What’s wrong with using phrases like ‘team player’ on my resume?

Phrases like “team player,” “hard worker,” or “go-getter” are weak. They are unsupported claims. Anyone can write them. Instead of telling the reader you are a team player, show it through an achievement. Write “Collaborated with sales and marketing teams to launch a product campaign that exceeded Q4 targets by 15%.” This proves the skill without using the empty cliché.

Do I need to say ‘References available upon request’?

No, you do not need to say this. It is an outdated convention. It assumes the hiring manager doesn’t know the standard process. References are always expected to be available if the hiring process reaches that stage. Using that line wastes valuable space on your resume. That space could be used for another concrete achievement.

Can I include hobbies on my resume if I’m a recent graduate?

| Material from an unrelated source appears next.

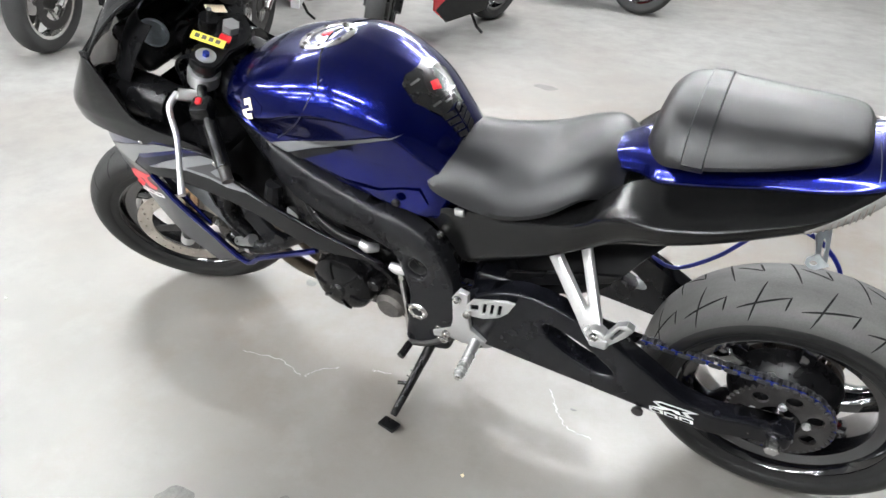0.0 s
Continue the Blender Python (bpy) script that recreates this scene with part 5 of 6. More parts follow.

You can include a brief, relevant hobby. It must directly demonstrate a skill needed for the job. This is especially true if you lack formal experience. For example, listing “Managed a 5,000-subscriber YouTube channel” for a marketing role shows practical skill. Avoid generic hobbies like “reading” or “hiking.” For experienced hires, hobbies are almost always omitted. Only include them if they are exceptionally relevant or unique.

Checklist

  • Run a “duty vs. achievement” audit on every bullet point.
  • Delete all generic adjectives and unsupported claims like “team player” or “hard worker.”
  • Ensure your contact info is complete. Your professional networking profile URL should be clean and custom.
  • Use a simple, ATS-friendly format: no columns, graphics, or fancy fonts.
  • Tailor your Professional Summary for each application. Use keywords from the job description.

Your resume is not a record of everything you’ve ever done. It’s a strategic marketing document. It’s designed to do one thing: get you an interview. Every word, every format choice, and every omitted line should serve that single purpose. Cut ruthlessly, quantify relentlessly, and focus exclusively on what the employer needs to see. Now, open your resume and start applying the relevance test.